[Stated goal] Copy out the listing in full, exactly as written, but not its pictures.

[Material]
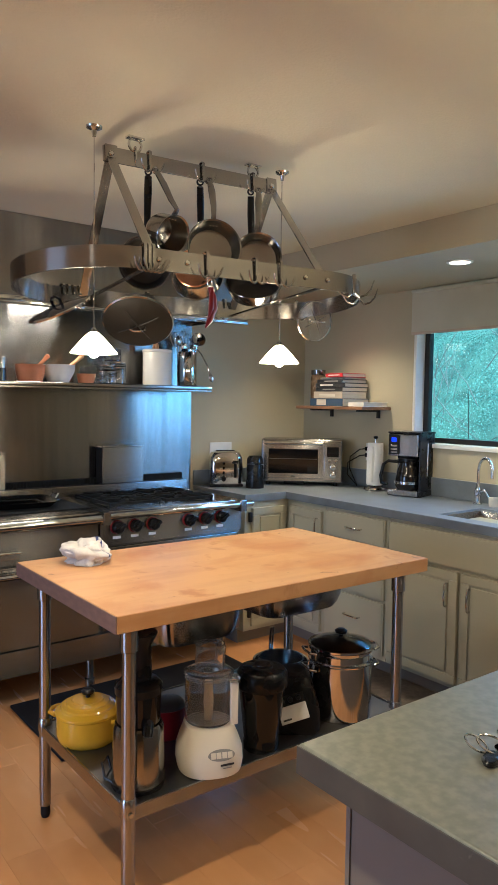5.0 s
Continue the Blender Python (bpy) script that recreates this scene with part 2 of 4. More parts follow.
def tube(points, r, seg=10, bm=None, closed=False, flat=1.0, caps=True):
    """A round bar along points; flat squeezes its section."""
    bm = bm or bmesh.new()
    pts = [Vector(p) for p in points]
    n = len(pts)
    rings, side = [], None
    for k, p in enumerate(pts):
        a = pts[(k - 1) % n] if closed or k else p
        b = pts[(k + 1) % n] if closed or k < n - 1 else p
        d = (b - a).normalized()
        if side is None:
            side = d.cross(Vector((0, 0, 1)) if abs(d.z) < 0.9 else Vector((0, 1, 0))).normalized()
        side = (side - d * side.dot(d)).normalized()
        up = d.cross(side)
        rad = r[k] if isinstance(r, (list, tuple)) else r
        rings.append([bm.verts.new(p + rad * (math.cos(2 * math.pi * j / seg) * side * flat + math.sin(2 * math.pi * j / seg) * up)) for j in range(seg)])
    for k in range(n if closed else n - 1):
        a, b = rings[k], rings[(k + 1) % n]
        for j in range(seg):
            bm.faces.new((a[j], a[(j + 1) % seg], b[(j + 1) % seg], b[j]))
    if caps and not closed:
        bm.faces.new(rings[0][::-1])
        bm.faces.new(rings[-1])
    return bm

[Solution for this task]
5.0 s
Continue the Blender Python (bpy) script that recreates this scene with part 2 of 4. More parts follow.
def tube(points, r, seg=10, bm=None, closed=False, flat=1.0, caps=True):
    """A round bar along points; flat squeezes its section."""
    bm = bm or bmesh.new()
    pts = [Vector(p) for p in points]
    n = len(pts)
    rings, side = [], None
    for k, p in enumerate(pts):
        a = pts[(k - 1) % n] if closed or k else p
        b = pts[(k + 1) % n] if closed or k < n - 1 else p
        d = (b - a).normalized()
        if side is None:
            side = d.cross(Vector((0, 0, 1)) if abs(d.z) < 0.9 else Vector((0, 1, 0))).normalized()
        side = (side - d * side.dot(d)).normalized()
        up = d.cross(side)
        rad = r[k] if isinstance(r, (list, tuple)) else r
        rings.append([bm.verts.new(p + rad * (math.cos(2 * math.pi * j / seg) * side * flat + math.sin(2 * math.pi * j / seg) * up)) for j in range(seg)])
    for k in range(n if closed else n - 1):
        a, b = rings[k], rings[(k + 1) % n]
        for j in range(seg):
            bm.faces.new((a[j], a[(j + 1) % seg], b[(j + 1) % seg], b[j]))
    if caps and not closed:
        bm.faces.new(rings[0][::-1])
        bm.faces.new(rings[-1])
    return bm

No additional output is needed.